Time limit: 5 seconds

Memory limit: 256 MB

This is an interactive problem.

Imagine you are a treasure hunter exploring an ancient map represented as an undirected graph with n vertices (junctions) and m edges (roads). You start at a known fixed vertex. Your goal is to visit every vertex in the graph at least once to collect treasures.

However, a wicked wizard is working against you. While the structure of the graph remains constant, the wizard shuffles the order of the roads at every junction each time you arrive. You cannot see the labels of the adjacent vertices. Instead, when standing at a junction, you can only see:
- The degree of the current vertex.
- For each adjacent vertex: its degree and whether you have visited it before (indicated by a flag).

You must navigate the graph and collect all treasures as fast as possible.

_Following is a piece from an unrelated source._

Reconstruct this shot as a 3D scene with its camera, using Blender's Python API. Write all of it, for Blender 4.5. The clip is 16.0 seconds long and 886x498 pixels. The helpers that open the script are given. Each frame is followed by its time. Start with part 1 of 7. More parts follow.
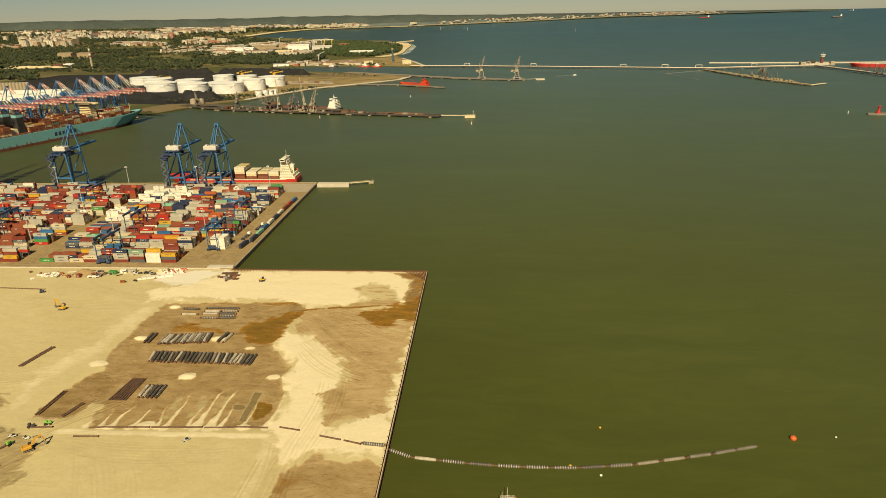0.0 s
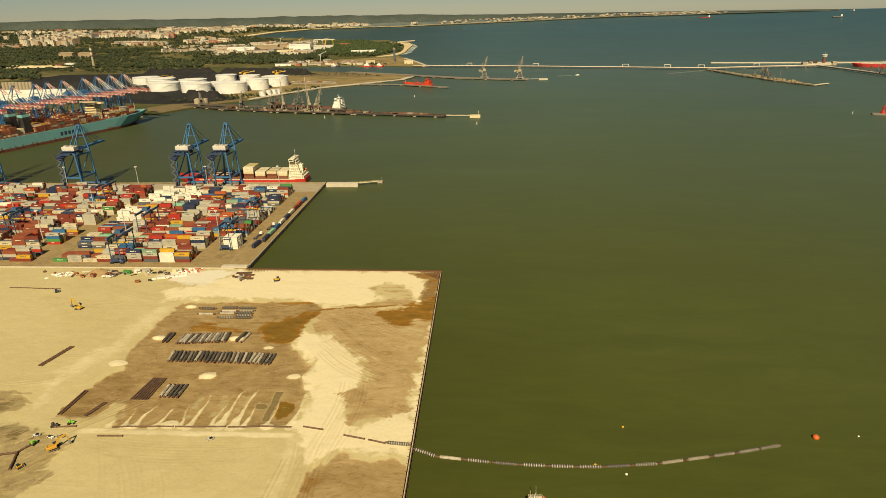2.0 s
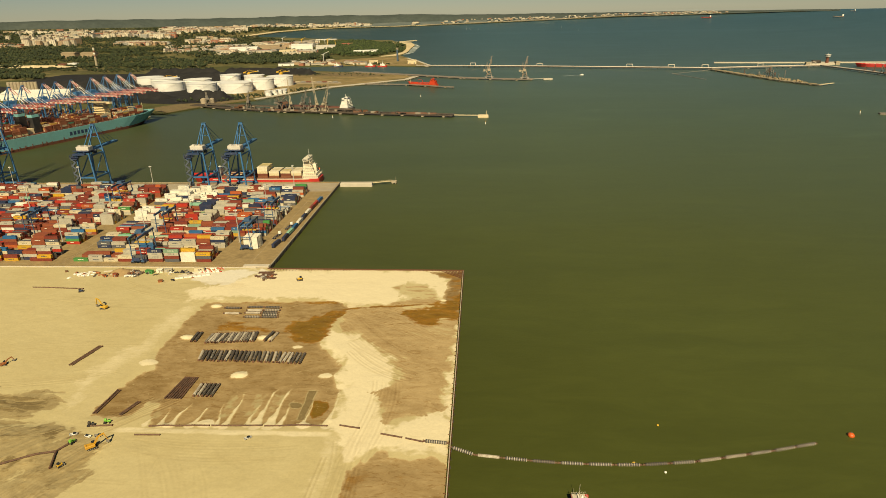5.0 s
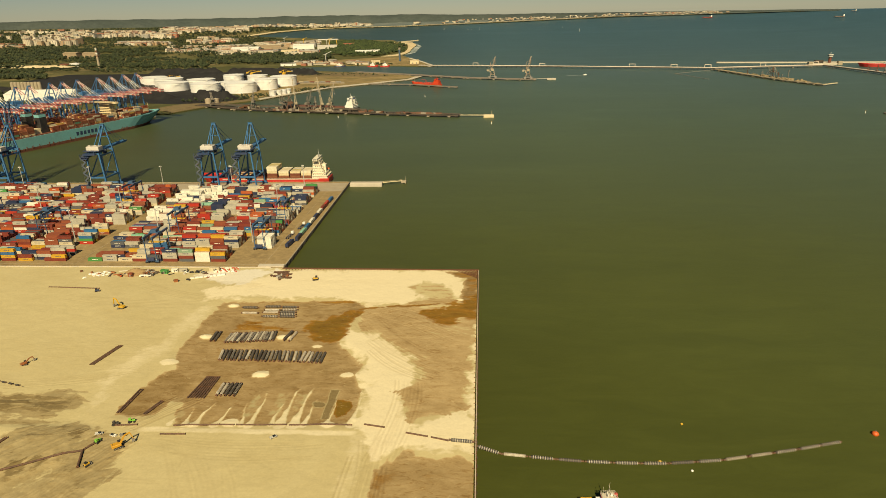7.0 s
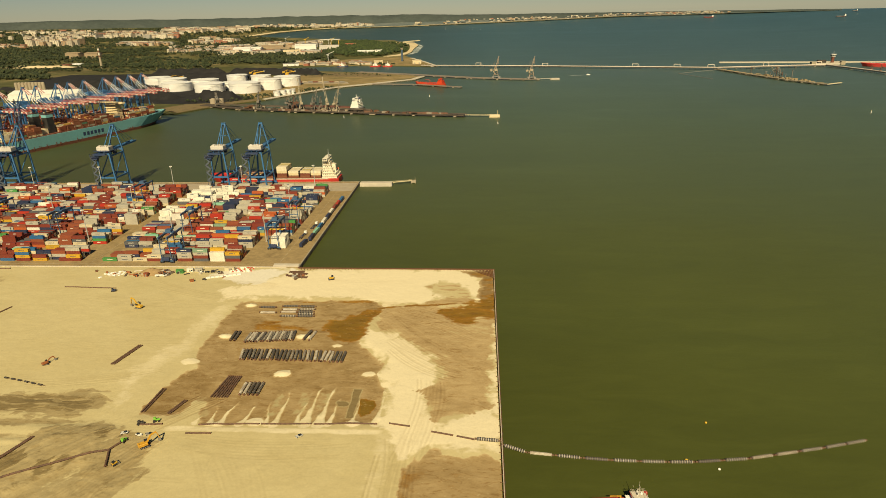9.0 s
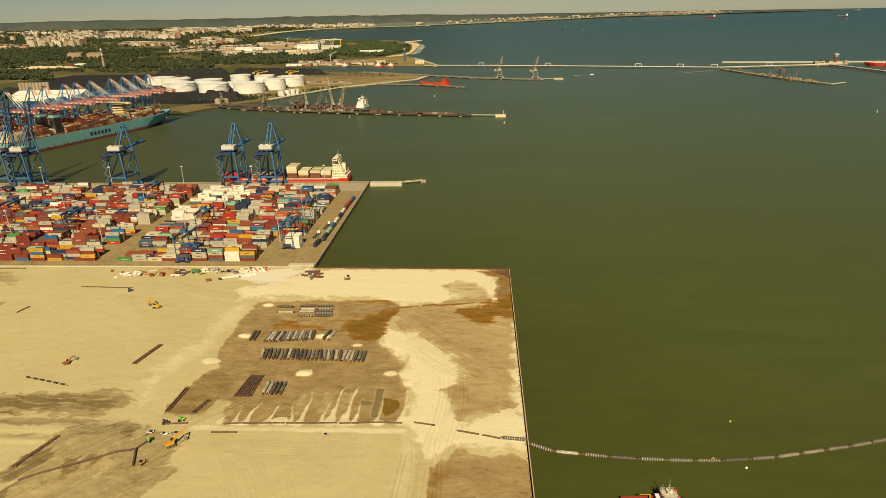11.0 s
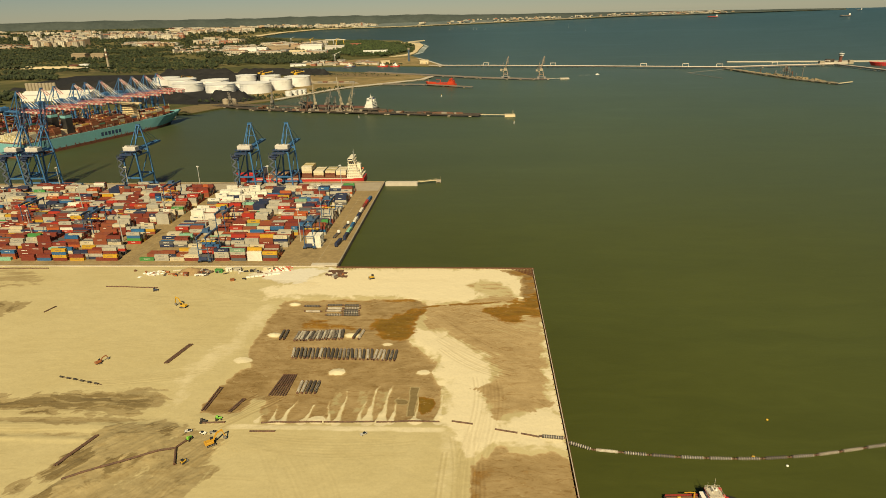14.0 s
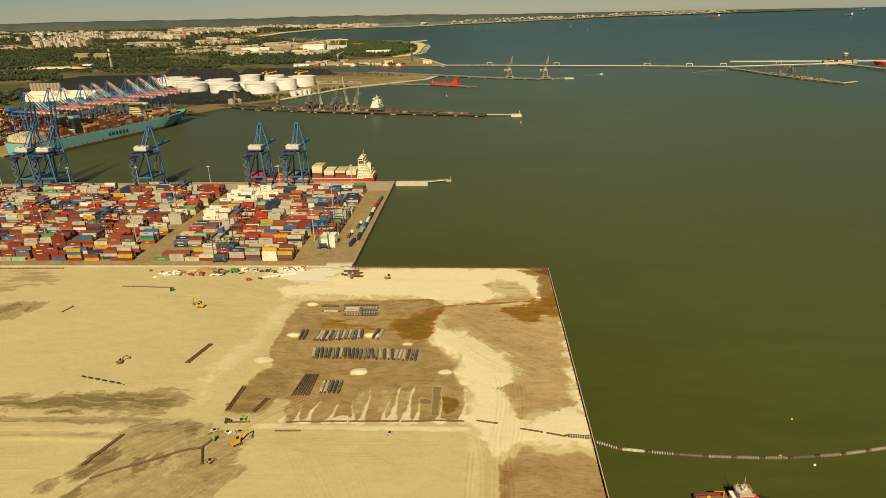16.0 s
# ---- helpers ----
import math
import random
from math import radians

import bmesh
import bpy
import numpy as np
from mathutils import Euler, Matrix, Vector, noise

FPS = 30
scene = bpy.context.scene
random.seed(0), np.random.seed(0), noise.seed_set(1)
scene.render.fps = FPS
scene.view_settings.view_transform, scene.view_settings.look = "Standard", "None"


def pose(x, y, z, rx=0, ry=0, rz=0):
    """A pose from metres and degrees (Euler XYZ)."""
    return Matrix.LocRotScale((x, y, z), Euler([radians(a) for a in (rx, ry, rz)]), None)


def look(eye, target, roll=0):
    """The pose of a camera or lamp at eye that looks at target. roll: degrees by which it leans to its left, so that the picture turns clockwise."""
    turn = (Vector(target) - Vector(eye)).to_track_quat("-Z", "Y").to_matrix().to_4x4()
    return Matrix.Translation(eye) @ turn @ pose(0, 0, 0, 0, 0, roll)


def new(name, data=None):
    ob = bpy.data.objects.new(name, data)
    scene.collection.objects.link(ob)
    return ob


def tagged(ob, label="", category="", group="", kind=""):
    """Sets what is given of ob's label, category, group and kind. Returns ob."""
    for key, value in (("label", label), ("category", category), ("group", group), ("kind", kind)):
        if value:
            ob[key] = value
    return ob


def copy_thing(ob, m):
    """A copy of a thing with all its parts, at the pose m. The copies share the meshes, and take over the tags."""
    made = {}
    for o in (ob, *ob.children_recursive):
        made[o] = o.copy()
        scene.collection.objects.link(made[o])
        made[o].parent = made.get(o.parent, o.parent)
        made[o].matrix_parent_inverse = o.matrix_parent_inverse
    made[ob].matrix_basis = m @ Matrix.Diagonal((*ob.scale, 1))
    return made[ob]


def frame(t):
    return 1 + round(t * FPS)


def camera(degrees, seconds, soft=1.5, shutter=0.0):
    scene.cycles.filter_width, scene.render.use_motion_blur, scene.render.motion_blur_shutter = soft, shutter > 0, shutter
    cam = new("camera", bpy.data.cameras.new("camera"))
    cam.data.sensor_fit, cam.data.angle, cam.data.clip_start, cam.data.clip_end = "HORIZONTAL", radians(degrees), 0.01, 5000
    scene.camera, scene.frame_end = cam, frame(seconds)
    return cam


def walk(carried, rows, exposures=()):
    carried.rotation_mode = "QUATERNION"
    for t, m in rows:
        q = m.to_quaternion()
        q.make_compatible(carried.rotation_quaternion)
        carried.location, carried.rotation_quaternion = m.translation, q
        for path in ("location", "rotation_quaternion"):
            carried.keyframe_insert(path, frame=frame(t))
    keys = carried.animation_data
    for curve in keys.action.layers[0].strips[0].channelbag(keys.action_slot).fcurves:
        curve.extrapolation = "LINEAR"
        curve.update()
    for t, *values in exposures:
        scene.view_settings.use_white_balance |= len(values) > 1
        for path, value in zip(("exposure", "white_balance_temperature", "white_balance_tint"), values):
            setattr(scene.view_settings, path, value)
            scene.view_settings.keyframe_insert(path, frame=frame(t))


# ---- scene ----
cam = camera(71.2, 16.0, soft=0.8)
PATH = [
    (0, (44.230, -436.327, 188.745), (37.555, -343.167, 153.016), -1.251),
    (2, (32.579, -437.776, 189.243), (26.076, -344.618, 153.476), -1.211),
    (4, (20.707, -439.253, 189.581), (14.350, -346.093, 153.794), -1.196),
    (6, (8.675, -440.724, 189.796), (2.435, -347.557, 154.005), -1.203),
    (8, (-3.458, -442.158, 189.928), (-9.610, -348.983, 154.142), -1.225),
    (10, (-15.631, -443.521, 190.013), (-21.726, -350.340, 154.236), -1.260),
    (12, (-27.788, -444.781, 190.090), (-33.855, -351.595, 154.320), -1.302),
    (14, (-39.869, -445.906, 190.194), (-45.938, -352.719, 154.427), -1.348),
    (16, (-51.813, -446.863, 190.366), (-57.918, -353.681, 154.591), -1.393),
]
walk(cam, [(t, look(e, g, r)) for t, e, g, r in PATH], [(0, 0.35, 6800, 4), (4, 0.33, 6800, 4), (9, 0.31, 6800, 4), (16, 0.265, 6800, 4)])

# ---- light ----
SUN_AZ, SUN_EL = 178.0, 42.0   # compass bearing the light comes from (y is north), height
world = bpy.data.worlds.new("world")
scene.world = world
world.use_nodes = True
wn = world.node_tree
sky = wn.nodes.new("ShaderNodeTexSky")
sky.sky_type = 'NISHITA'
sky.sun_disc = False
sky.sun_elevation = radians(SUN_EL)
sky.sun_rotation = radians(SUN_AZ)
sky.air_density, sky.dust_density, sky.ozone_density = 1.0, 0.15, 2.2
sky.altitude = 1500.0
bg = wn.nodes["Background"]
bg.inputs["Strength"].default_value = 0.031
haze = wn.nodes.new("ShaderNodeMix")                      # a dusty, slightly yellow summer sky
haze.data_type, haze.blend_type = 'RGBA', 'MULTIPLY'
haze.inputs[0].default_value = 1.0
haze.inputs[7].default_value = (1.0, 0.975, 0.945, 1.0)
wn.links.new(sky.outputs[0], haze.inputs[6])
wn.links.new(haze.outputs[2], bg.inputs["Color"])
sun = new("sun", bpy.data.lights.new("sun", 'SUN'))
sun.data.energy, sun.data.angle = 5.0, radians(0.6)
sun.data.color = (1.0, 0.85, 0.595)
sdir = Vector((math.sin(radians(SUN_AZ)) * math.cos(radians(SUN_EL)), math.cos(radians(SUN_AZ)) * math.cos(radians(SUN_EL)), math.sin(radians(SUN_EL))))
sun.matrix_world = look(tuple(sdir * 1000), (0, 0, 0))

# ---- mesh and material helpers ----
rng = random.Random(7)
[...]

You are provided with a base_move_count, and your score depends on how close your move count is to this baseline.

Scoring:
Let moves be the number of moves you take.
If moves <= base_move_count, you get:
   100 - c * (sol_fraction - 1)
   where c = 90 / sqrt(base_fraction - 1)
   base_fraction = (base_move_count + 1) / n
   sol_fraction = (moves + 1) / n

If base_move_count < moves <= 2 * base_move_count, you get:
   20 * (1.0 - (moves + 1) / (base_move_count + 1)) points.

If moves > 2 * base_move_count, you get 0 points.

Interaction Protocol

First, the interactor prints an integer t (1 <= t <= 5), the number of maps to solve.
Then for each map, the interactor prints the graph description:
- Four integers: n, m, start, base_move_count.
  (2 <= n <= 300, 1 <= m <= min(n(n-1)/2, 25n), 1 <= start <= n).
- m lines describing the edges u, v (1 <= u, v <= n).

After the graph description, the interaction begins. The interactor prints vertex descriptions in the format:
   d deg_1 flag_1 deg_2 flag_2 ... deg_d flag_d
   where d is the degree of the current vertex, deg_i is the degree of the i-th neighbor, and flag_i (0 or 1) indicates if that neighbor has been visited.

To make a move, you must output a single integer i (1 <= i <= d), choosing the i-th neighbor described in the current line.
Remember to use the flush operation after each output.

The interaction ends for a map when:
- You have visited all vertices: The interactor prints "AC".
- You have exceeded the move limit: The interactor prints "F".
You must then proceed to the next map or terminate if it was the last one.

Example Input:
1
3 3 1 1000
1 2
2 3
3 1
2 2 0 2 0

2 2 0 2 1

2 2 0 2 1

AC

Example Output:





1

2

1